Выбрать главу

Поэтому, думается, прав П. А. Гринцер, указывая, что эпос представляет своего рода историю, которая «рассказывается по эпическому канону», и «по мере того, как от этого канона остается одна только сюжетная схема, четче обнаруживается истинное назначение эпической поэзии» [Гринцер, 1974, с. 290] (ср. [Гиндин, 1983, с. 36]). Иначе говоря, исследователь видит суть эпоса в том, что это особый способ представления истории. Нетрудно заметить здесь парадоксальную перекличку с мнением Лорда, считающего историзм поздним приобретением эпической традиции на последней стадии ее бытования [Lord, 1970, с. 14]. Только акценты у Гринцера оказываются переставлены. Где Лорду видится увядание эпоса, там Гринцеру представляется цель, к которой эпос стремится в своем саморазвитии. Аналогичным образом об эпосе как об образе истории в сознании переживающего ее народа пишут и другие авторы [Bowra, 1952, с. 508 и сл.; Путилов, 1975], иногда подчеркивая, что лишь в поздний свой период эпос от воссоздания типизированных героических ситуаций, обобщенно передающих смысл истории, переходит к осмыслению индивидуальных событий. Важно помнить, что даже при подходе к гомеровским поэмам только как к памятникам устного эпического творчества греков они определенно должны представлять последнюю, заключительную стадию в истории этого творчества. А значит, по логике всех упомянутых авторов в этих поэмах закономерно могла быть достигнута высшая форма эпического историзма у данного народа.

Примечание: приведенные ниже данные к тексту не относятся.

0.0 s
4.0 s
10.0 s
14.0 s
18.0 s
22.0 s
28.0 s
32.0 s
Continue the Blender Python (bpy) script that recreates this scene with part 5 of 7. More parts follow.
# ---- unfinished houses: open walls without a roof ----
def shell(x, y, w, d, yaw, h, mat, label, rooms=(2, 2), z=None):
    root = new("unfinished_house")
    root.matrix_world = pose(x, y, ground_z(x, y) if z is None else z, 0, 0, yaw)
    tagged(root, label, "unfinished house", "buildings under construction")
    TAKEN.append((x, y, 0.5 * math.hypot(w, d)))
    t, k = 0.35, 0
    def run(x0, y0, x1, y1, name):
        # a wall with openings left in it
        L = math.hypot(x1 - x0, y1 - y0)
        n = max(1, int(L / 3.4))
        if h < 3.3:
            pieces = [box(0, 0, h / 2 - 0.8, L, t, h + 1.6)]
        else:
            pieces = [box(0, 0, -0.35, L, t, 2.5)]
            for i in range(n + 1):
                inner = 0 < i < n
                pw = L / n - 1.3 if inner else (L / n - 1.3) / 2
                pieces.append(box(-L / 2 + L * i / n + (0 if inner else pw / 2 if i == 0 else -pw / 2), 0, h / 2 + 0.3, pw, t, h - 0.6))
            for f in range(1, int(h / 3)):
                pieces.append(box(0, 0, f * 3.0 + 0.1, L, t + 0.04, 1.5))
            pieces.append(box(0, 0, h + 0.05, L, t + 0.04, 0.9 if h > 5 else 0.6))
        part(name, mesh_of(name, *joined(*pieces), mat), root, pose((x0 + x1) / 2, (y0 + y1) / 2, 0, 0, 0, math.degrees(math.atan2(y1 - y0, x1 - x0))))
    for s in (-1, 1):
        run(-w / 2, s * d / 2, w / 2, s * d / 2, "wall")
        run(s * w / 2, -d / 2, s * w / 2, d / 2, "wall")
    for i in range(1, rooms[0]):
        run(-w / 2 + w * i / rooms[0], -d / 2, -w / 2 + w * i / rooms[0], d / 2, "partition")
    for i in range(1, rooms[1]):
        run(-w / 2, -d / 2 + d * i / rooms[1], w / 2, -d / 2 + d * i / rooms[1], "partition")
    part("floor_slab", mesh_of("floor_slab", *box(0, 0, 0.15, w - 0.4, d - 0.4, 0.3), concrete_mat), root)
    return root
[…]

В свете изложенного становится понятной шаткость полемического утверждения М. Финли об антиисторизме эпоса в силу предполагаемой ученым невозможности исторического мышления до появления исторической литературы [Finley, 1964, с. 4]. При этом видный историк совершенно игнорирует вопрос о социальных функциях такой литературы. Если эту функцию видеть в осмыслении прошлого или в извлечении из прошедшего прообразов событий, возможных в будущем, то ясно, что эпос вполне мог служить и служил подобному назначению, выполняя роль, которая позднее досталась историографам. При этом, как и в случае с мифом, вопрос об отношении эпического памятника к истории по-настоящему встает лишь тогда, когда мы от структуры эпического «языка», взятой, по Ф. де Соссюру, «в себе и для себя», переходим к конкретным актам эпической речи — к текстам с конкретными именами, топонимами, распределением между носителями этих имен стереотипных эпических ролей и т. д.

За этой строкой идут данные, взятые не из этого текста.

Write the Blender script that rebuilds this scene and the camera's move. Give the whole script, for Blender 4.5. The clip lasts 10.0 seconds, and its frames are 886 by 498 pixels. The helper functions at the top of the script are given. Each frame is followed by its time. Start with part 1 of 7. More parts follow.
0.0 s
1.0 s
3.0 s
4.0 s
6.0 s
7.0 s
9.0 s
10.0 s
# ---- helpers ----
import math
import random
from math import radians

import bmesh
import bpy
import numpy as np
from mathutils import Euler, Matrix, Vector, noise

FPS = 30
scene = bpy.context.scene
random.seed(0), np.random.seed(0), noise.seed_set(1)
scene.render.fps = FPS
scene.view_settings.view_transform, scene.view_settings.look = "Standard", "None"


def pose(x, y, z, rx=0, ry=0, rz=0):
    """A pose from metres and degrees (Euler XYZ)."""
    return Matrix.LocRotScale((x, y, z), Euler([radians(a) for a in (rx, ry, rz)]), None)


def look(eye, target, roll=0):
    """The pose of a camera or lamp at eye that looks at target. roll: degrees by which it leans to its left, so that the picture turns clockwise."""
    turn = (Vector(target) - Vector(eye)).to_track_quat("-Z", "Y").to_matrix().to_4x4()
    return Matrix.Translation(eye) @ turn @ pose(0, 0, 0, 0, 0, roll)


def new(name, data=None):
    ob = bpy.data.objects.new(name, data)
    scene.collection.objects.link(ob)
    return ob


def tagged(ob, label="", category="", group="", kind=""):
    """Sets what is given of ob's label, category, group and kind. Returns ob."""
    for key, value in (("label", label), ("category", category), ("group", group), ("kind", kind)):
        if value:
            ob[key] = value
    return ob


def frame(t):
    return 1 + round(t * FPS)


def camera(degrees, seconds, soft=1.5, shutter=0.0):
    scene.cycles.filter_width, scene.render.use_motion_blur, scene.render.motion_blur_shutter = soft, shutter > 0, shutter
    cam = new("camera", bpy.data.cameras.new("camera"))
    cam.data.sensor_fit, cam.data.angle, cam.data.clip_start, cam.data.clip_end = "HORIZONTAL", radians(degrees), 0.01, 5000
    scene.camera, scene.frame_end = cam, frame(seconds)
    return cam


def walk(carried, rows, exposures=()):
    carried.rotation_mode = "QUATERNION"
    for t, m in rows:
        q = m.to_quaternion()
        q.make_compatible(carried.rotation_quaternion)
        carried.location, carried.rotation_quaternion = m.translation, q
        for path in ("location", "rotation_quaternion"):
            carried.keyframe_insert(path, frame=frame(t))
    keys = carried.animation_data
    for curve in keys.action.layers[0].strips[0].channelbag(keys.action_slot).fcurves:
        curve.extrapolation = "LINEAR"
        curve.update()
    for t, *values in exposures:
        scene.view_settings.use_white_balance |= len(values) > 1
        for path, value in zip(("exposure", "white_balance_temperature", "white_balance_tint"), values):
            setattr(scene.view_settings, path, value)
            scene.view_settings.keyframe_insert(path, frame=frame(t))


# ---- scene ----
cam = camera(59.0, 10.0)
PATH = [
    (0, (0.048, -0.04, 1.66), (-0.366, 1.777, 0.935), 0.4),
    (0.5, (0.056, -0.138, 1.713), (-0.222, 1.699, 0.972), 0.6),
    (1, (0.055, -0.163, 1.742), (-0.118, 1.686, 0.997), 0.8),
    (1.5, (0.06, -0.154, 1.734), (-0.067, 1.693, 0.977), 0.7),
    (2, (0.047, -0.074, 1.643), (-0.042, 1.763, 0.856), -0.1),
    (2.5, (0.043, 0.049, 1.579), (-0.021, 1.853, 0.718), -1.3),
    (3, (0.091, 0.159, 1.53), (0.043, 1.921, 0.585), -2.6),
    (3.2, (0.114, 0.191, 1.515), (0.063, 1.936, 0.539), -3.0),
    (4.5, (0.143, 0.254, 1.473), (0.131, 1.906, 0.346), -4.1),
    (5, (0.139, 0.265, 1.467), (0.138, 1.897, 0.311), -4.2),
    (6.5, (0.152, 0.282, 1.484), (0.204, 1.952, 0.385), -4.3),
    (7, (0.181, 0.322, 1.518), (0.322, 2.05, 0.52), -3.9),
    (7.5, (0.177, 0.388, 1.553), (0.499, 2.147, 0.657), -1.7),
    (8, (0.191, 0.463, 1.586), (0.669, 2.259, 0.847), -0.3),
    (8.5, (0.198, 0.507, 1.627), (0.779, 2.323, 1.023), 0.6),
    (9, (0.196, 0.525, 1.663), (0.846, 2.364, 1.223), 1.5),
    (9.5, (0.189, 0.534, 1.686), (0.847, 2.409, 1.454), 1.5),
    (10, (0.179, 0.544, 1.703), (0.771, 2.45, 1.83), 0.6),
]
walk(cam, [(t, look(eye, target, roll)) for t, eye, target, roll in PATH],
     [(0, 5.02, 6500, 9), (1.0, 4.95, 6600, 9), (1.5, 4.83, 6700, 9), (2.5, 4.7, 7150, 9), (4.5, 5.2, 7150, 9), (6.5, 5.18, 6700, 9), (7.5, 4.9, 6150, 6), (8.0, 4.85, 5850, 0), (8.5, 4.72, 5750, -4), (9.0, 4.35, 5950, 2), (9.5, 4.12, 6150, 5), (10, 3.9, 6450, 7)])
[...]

Иначе говоря, от взгляда на памятник как на воплощение тех или иных эпических универсалий следует обратиться к факту субъективного усвоения данной темы конкретным коллективом, выражающим в ней часть своего неповторимого исторического опыта. Сколько бы параллелей к троянскому эпосу ни обнаружилось у других народов, сам по себе рассказ о борьбе за Трою есть часть представления греческих племен о своем прошлом, часть их исторического самосознания, их рефлексии над собственной судьбой. Если же рассуждать о специфике такого представления истории, которое вытекает из принципов развертывания эпоса, пожалуй, лучшее определение находим у М. Элиаде. Не противопоставляя мифа и эпоса, но характеризуя общие их особенности, он пишет, что «независимо от истоков фольклорных сюжетов и от более или менее крупного творца эпической поэзии память об исторических событиях и о подлинных персонажах меняется по истечении двух-трех столетий так, чтобы их можно было подвести под шаблон архаического способа мышления, неспособного к восприятию индивидуального и удерживающего в памяти лишь образцовое. Это сведение событий к категориям, а личностей — к архетипам… Можно было бы сказать, что народная память возвращает историческому персонажу… его значение имитатора архетипа и воспроизводителя архетипических действий… Становится понятным, почему в греческой традиции только герои сохраняют свою личность (свою память) после смерти: совершая в течение земной жизни лишь образцовые действия, герой сохраняет память о них, потому что эти действия с определенной точки зрения были безличными» [Элиаде, 1987, с. 63 и сл.]. К этому можно лишь добавить, что архетип, к которому возводится индивидуальный исторический факт в эпосе, не обязательно должен восходить к доисторическим глубинам: это может быть архетип эпохи формирования эпоса. Пример тому — переосмысление гибели Роланда в Испании в борьбе с басками в эпизод фундаментального для эпохи крестовых походов противоборства христианства с исламом.